The report is the latest acknowledgement that officials repeatedly failed to protect residents in the low-income, predominantly black and Hispanic city, despite decades of warnings of pollution left by local abandoned factories. Families were forced to evacuate the West Calumet Housing Complex amid public outcry in 2016, five years after the site was designated for cleanup under the U.S. Environmental Protection Agency's Superfund program.

"Nobody ever told us about the lead," said Akeeshea Daniels, who moved into the complex a month after her now-teenage son was born. "It's been two years since they forced us to move, and we still haven't gotten our questions answered."

Exposure to even low levels of lead can permanently damage a child's developing brain, affecting their IQ, ability to pay attention and academic achievement.

ATSDR first cited high blood-lead levels in children at the site in 1998. An updated 2011 public health assessment by the agency concluded that children could play safely in neighborhoods built on or near former industrial sites contaminated with lead.
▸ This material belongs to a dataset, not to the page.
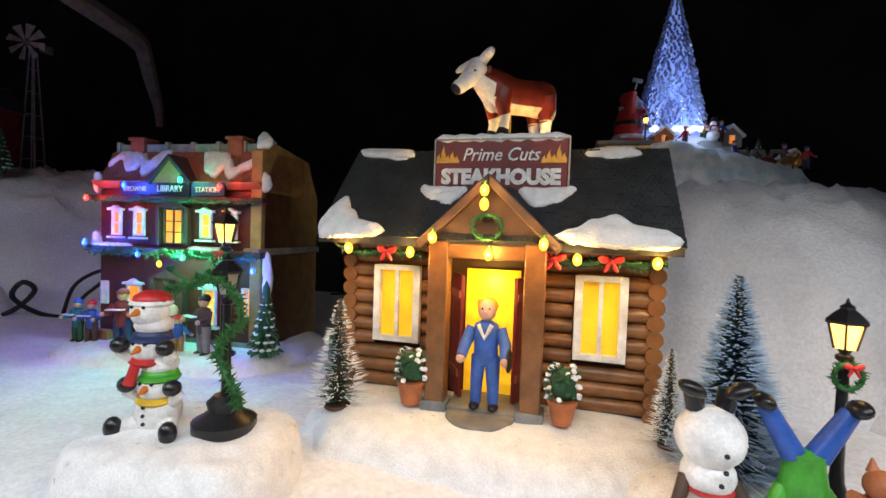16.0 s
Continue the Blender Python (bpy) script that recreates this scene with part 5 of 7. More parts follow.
def cow():
    m = at(1.7535, -0.048, -25.5) @ pose(0.0205, 0.046, 0.2500, 0, 0, 222) @ Matrix.Scale(0.87, 4) @ pose(-0.004, 0, 0)
    bm = bmesh.new()
    # x runs to the head; 0 brown, 1 white, 2 black, 3 ear
    body = [(-0.049, 0.050, 0.003, 0.004), (-0.048, 0.0485, 0.010, 0.012), (-0.043, 0.047, 0.0150, 0.0175), (-0.034, 0.0465, 0.0172, 0.0195), (-0.023, 0.0460, 0.0166, 0.0185), (-0.010, 0.0450, 0.0162, 0.0180),
            (0.003, 0.0445, 0.0168, 0.0185), (0.014, 0.0455, 0.0172, 0.0200), (0.023, 0.0470, 0.0165, 0.0205), (0.031, 0.0495, 0.0142, 0.0190), (0.038, 0.0530, 0.0118, 0.0155), (0.044, 0.0565, 0.0100, 0.0125), (0.049, 0.0590, 0.0080, 0.0095)]
    loft(bm, [(x, 0, z, ry, rz, 0) for x, z, ry, rz in body], 28, lambda i, f: 1 if (f < 0.12 and i > 2) or (f < 0.22 and i > 8) else 0)
    ball(bm, 0.029, 0, 0.036, 0.0075, 0.0062, 0.0125, 1, 3, rot=(0, 24, 0))
    head = [(0.0395, 0.0660, 0.0060, 0.0060), (0.0415, 0.0650, 0.0112, 0.0098), (0.0455, 0.0615, 0.0122, 0.0112), (0.0505, 0.0570, 0.0108, 0.0102), (0.0555, 0.0520, 0.0084, 0.0084), (0.0605, 0.0470, 0.0072, 0.0072), (0.0645, 0.0435, 0.0076, 0.0070), (0.0680, 0.0405, 0.0070, 0.0058), (0.0698, 0.0390, 0.0035, 0.0030)]
    loft(bm, [(x, 0, z, ry, rz, 42) for x, z, ry, rz in head], 22, lambda i, f: 2 if i >= 7 else 1)
    ball(bm, 0.0440, 0, 0.0715, 0.0075, 0.0095, 0.0045, 1, 3, 0.2, 160)
    for sg in (-1, 1):
        tube(bm, [(0.0425, sg * 0.004, 0.0705), (0.043, sg * 0.012, 0.0728), (0.0445, sg * 0.021, 0.0735), (0.0475, sg * 0.029, 0.0722), (0.0500, sg * 0.034, 0.0705)], [0.0052, 0.0050, 0.0046, 0.0036, 0.0016], 12, 1)
        loft(bm, [(0.040, sg * 0.009, 0.0620, 0.0018, 0.0022, 0), (0.0400, sg * 0.0130, 0.0610, 0.0028, 0.0036, 0), (0.0410, sg * 0.0175, 0.0598, 0.0024, 0.0034, 0), (0.0425, sg * 0.0215, 0.0585, 0.0008, 0.0012, 0)], 10, lambda i, f: 0)
        ball(bm, 0.0525, sg * 0.0096, 0.0588, 0.0019, 0.0012, 0.0016, 2, 2)
        ball(bm, 0.0520, sg * 0.0092, 0.0602, 0.0030, 0.0022, 0.0014, 1, 2)
        for x, top, th, k in ((-0.034, 0.046, 0.0115, -1), (0.018, 0.044, 0.0105, 1)):
            tube(bm, [(x, sg * 0.0085, top), (x + 0.002 * k, sg * 0.0095, 0.034), (x + 0.0005, sg * 0.0098, 0.0265), (x - 0.001, sg * 0.0098, 0.0215)], [th, th * 0.86, th * 0.62, th * 0.58], 16, 0)
            tube(bm, [(x - 0.001, sg * 0.0098, 0.0225), (x - 0.001, sg * 0.0098, 0.0150), (x, sg * 0.0099, 0.0068)], [th * 0.59, th * 0.47, th * 0.52], 16, 1)
            tube(bm, [(x, sg * 0.0099, 0.0072), (x + 0.001, sg * 0.0099, 0.0035), (x + 0.0015, sg * 0.0099, 0.0)], [th * 0.54, th * 0.60, th * 0.66], 16, 2)
    tube(bm, [(-0.046, 0, 0.0610), (-0.0515, 0, 0.0590), (-0.0530, 0, 0.0480), (-0.0515, 0, 0.036), (-0.051, 0, 0.028)], [0.0030, 0.0026, 0.0024, 0.0040, 0.0020], 10, 1)
    return solid("steer_figurine", bm, ["cowred", "polar", "black", "ochre"], m, "glossy red and white steer turning on a rooftop pole", "figurine", sharp=60)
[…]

The author of the 2011 report relied on city-wide data instead of specifically evaluating blood-lead levels for children living in the Superfund site, said Mark Johnson, regional director for ATSDR.

"These results reflect the harms that stem from environmental injustice," said Debbie Chizewer, an attorney with the Environmental Advocacy Center at Northwestern University's Bluhm Legal Center. "Government agencies at all levels all failed this community."